# TASK TO CARRY OUT
Transcribe the whole listing without a single picture.

►

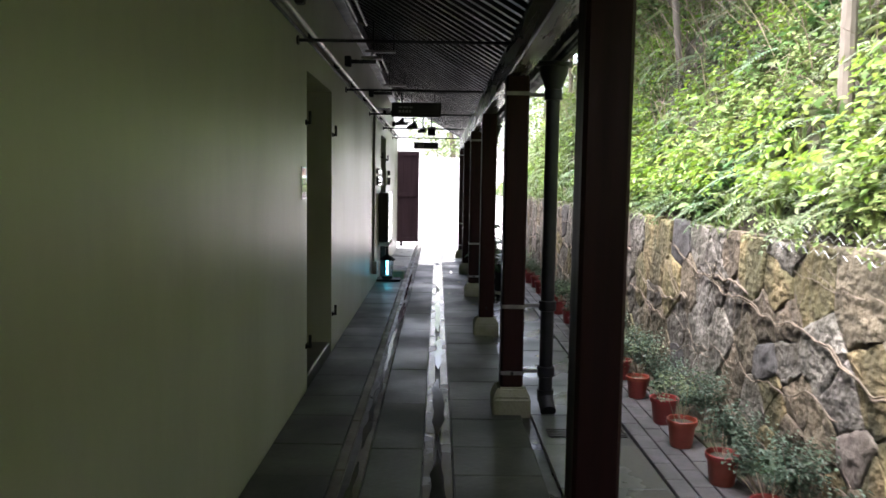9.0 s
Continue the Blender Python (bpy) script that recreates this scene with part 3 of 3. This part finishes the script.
bm_v, bm_f = [], []
for k in range(420):
    x, y = 2.05 + 1.2 * rng.random(), rng.uniform(11.5, 24.0) if k % 3 else rng.uniform(4.0, 10.0)
    p = np.array((x, y, hill_z(x, y)))
    d = np.array((rng.uniform(-0.7, 0.1), rng.uniform(-0.8, 0.8), rng.uniform(0.2, 1.0)))
    step, r, b = rng.uniform(0.12, 0.30), rng.uniform(0.0025, 0.006), len(bm_v)
    for j in range(6):
        rr = r * (1 - 0.13 * j)
        for t in range(4):
            bm_v.append((p[0] + rr * math.cos(1.57 * t), p[1] + rr * math.sin(1.57 * t), p[2]))
        p = p + d * step
        d = d + np.array((rng.uniform(-0.2, 0.1), rng.uniform(-0.3, 0.3), rng.uniform(-0.35, 0.1)))
    for j in range(5):
        for t in range(4):
            bm_f.append((b + 4 * j + t, b + 4 * j + (t + 1) % 4, b + 4 * j + 4 + (t + 1) % 4, b + 4 * j + 4 + t))
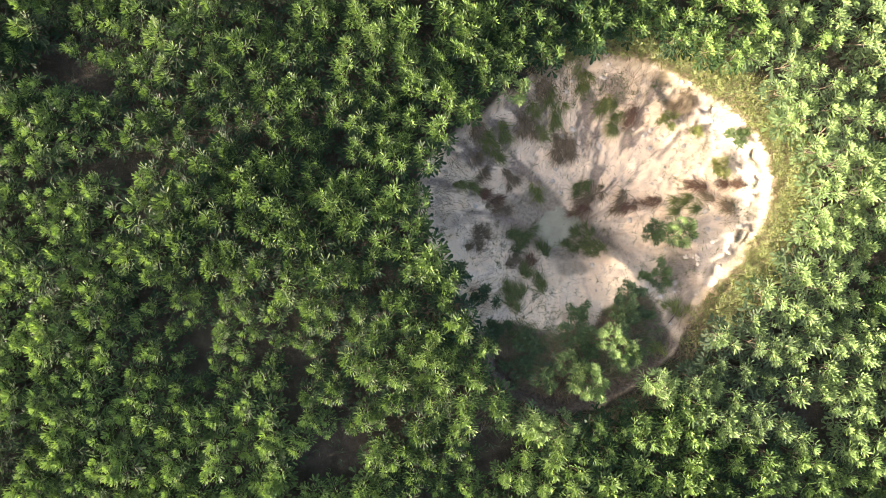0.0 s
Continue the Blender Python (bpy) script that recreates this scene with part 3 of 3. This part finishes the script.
GREEN_TUFTS = [(0.7, 5.89, 0.85, 0.6), (-0.19, 4.89, 1.7, 0.75), (-0.82, 4.42, 1.4, 0.36), (-2.46, 3.31, 1.7, 0.55), (-2.04, 3.87, 0.8, 0.6), (-3.39, 1.88, 1.0, 0.44), (-0.56, 1.85, 0.8, 0.36), (1.69, 5.03, 0.95, 0.6),
               (2.11, 4.47, 0.8, 0.65), (5.05, 1.56, 0.85, 1.15), (-0.94, -1.34, 0.6, 0.55), (-0.41, -1.74, 0.6, 0.35), (-1.49, -2.21, 0.8, 0.6), (-1.19, -2.41, 0.7, 0.8), (1.01, 0.61, 0.7, 0.42), (4.5, -2.4, 0.7, 0.8), (3.84, -3.93, 0.6, 0.45)]
MIXED_TUFTS = [(0.02, 3.44, 1.0, 0.45), (-2.11, 1.06, 0.85, 0.65), (-2.87, -0.3, 1.0, 0.9), (-1.47, -1.07, 0.55, 0.4), (2.73, 1.53, 0.8, 0.6), (1.68, 1.71, 1.0, 0.5), (-1.16, 4.13, 0.8, 1.2), (0.59, 3.51, 0.8, 0.3), (0.33, 3.71, 0.8, 0.28),
               (-1.64, 2.35, 0.8, 0.6), (6.11, 1.56, 1.2, 0.4), (4.28, 5.11, 0.8, 0.8), (-3.2, 4.2, 1.0, 0.9), (-0.9, 5.7, 0.8, 0.7), (-2.9, 2.7, 0.9, 0.6)]
DARK_TUFTS = [(-1.02, 0.1, 1.1, 0.75), (-1.16, -0.53, 0.8, 0.8), (-0.16, -0.65, 0.45, 0.6), (0.77, -0.27, 0.6, 0.7), (1.22, 2.03, 0.85, 0.75), (1.75, -0.06, 1.0, 0.65), (1.54, -0.52, 0.6, 0.7), (1.14, 0.21, 0.5, 0.4)]
RUSTY_TUFTS = [(-2.49, 1.44, 1.0, 0.55), (2.52, 4.52, 1.0, 0.5), (3.52, 1.49, 1.55, 0.5), (1.25, 1.13, 0.95, 0.5), (-0.65, -0.96, 0.6, 0.3), (5.4, 2.16, 0.5, 0.28), (6.45, 2.3, 0.7, 0.28)]
seed = 300
for spots, material, tint, words in ((GREEN_TUFTS, GRASS, 0.60, "clump of green grass hanging down the sandy pit slope"),
                                     (MIXED_TUFTS, DRY, 0.55, "clump of half-dry brownish grass on the sandy pit slope"),
                                     (DARK_TUFTS, GRASS, 0.40, "dark green clump of grass growing on sand low in the pit"),
                                     (RUSTY_TUFTS, RUST, 0.65, "withered rusty brown brush lying on the sandy pit slope")):
    for x, y, length, width in spots:
        seed += 1
        grass_tuft(x, y, length, width, material, words, tint, seed, int(110 + 330 * length * width), 0.42)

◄

# RESULT OF THIS TASK
9.0 s
Continue the Blender Python (bpy) script that recreates this scene with part 3 of 3. This part finishes the script.
bm_v, bm_f = [], []
for k in range(420):
    x, y = 2.05 + 1.2 * rng.random(), rng.uniform(11.5, 24.0) if k % 3 else rng.uniform(4.0, 10.0)
    p = np.array((x, y, hill_z(x, y)))
    d = np.array((rng.uniform(-0.7, 0.1), rng.uniform(-0.8, 0.8), rng.uniform(0.2, 1.0)))
    step, r, b = rng.uniform(0.12, 0.30), rng.uniform(0.0025, 0.006), len(bm_v)
    for j in range(6):
        rr = r * (1 - 0.13 * j)
        for t in range(4):
            bm_v.append((p[0] + rr * math.cos(1.57 * t), p[1] + rr * math.sin(1.57 * t), p[2]))
        p = p + d * step
        d = d + np.array((rng.uniform(-0.2, 0.1), rng.uniform(-0.3, 0.3), rng.uniform(-0.35, 0.1)))
    for j in range(5):
        for t in range(4):
            bm_f.append((b + 4 * j + t, b + 4 * j + (t + 1) % 4, b + 4 * j + 4 + (t + 1) % 4, b + 4 * j + 4 + t))
0.0 s
Continue the Blender Python (bpy) script that recreates this scene with part 3 of 3. This part finishes the script.
GREEN_TUFTS = [(0.7, 5.89, 0.85, 0.6), (-0.19, 4.89, 1.7, 0.75), (-0.82, 4.42, 1.4, 0.36), (-2.46, 3.31, 1.7, 0.55), (-2.04, 3.87, 0.8, 0.6), (-3.39, 1.88, 1.0, 0.44), (-0.56, 1.85, 0.8, 0.36), (1.69, 5.03, 0.95, 0.6),
               (2.11, 4.47, 0.8, 0.65), (5.05, 1.56, 0.85, 1.15), (-0.94, -1.34, 0.6, 0.55), (-0.41, -1.74, 0.6, 0.35), (-1.49, -2.21, 0.8, 0.6), (-1.19, -2.41, 0.7, 0.8), (1.01, 0.61, 0.7, 0.42), (4.5, -2.4, 0.7, 0.8), (3.84, -3.93, 0.6, 0.45)]
MIXED_TUFTS = [(0.02, 3.44, 1.0, 0.45), (-2.11, 1.06, 0.85, 0.65), (-2.87, -0.3, 1.0, 0.9), (-1.47, -1.07, 0.55, 0.4), (2.73, 1.53, 0.8, 0.6), (1.68, 1.71, 1.0, 0.5), (-1.16, 4.13, 0.8, 1.2), (0.59, 3.51, 0.8, 0.3), (0.33, 3.71, 0.8, 0.28),
               (-1.64, 2.35, 0.8, 0.6), (6.11, 1.56, 1.2, 0.4), (4.28, 5.11, 0.8, 0.8), (-3.2, 4.2, 1.0, 0.9), (-0.9, 5.7, 0.8, 0.7), (-2.9, 2.7, 0.9, 0.6)]
DARK_TUFTS = [(-1.02, 0.1, 1.1, 0.75), (-1.16, -0.53, 0.8, 0.8), (-0.16, -0.65, 0.45, 0.6), (0.77, -0.27, 0.6, 0.7), (1.22, 2.03, 0.85, 0.75), (1.75, -0.06, 1.0, 0.65), (1.54, -0.52, 0.6, 0.7), (1.14, 0.21, 0.5, 0.4)]
RUSTY_TUFTS = [(-2.49, 1.44, 1.0, 0.55), (2.52, 4.52, 1.0, 0.5), (3.52, 1.49, 1.55, 0.5), (1.25, 1.13, 0.95, 0.5), (-0.65, -0.96, 0.6, 0.3), (5.4, 2.16, 0.5, 0.28), (6.45, 2.3, 0.7, 0.28)]
seed = 300
for spots, material, tint, words in ((GREEN_TUFTS, GRASS, 0.60, "clump of green grass hanging down the sandy pit slope"),
                                     (MIXED_TUFTS, DRY, 0.55, "clump of half-dry brownish grass on the sandy pit slope"),
                                     (DARK_TUFTS, GRASS, 0.40, "dark green clump of grass growing on sand low in the pit"),
                                     (RUSTY_TUFTS, RUST, 0.65, "withered rusty brown brush lying on the sandy pit slope")):
    for x, y, length, width in spots:
        seed += 1
        grass_tuft(x, y, length, width, material, words, tint, seed, int(110 + 330 * length * width), 0.42)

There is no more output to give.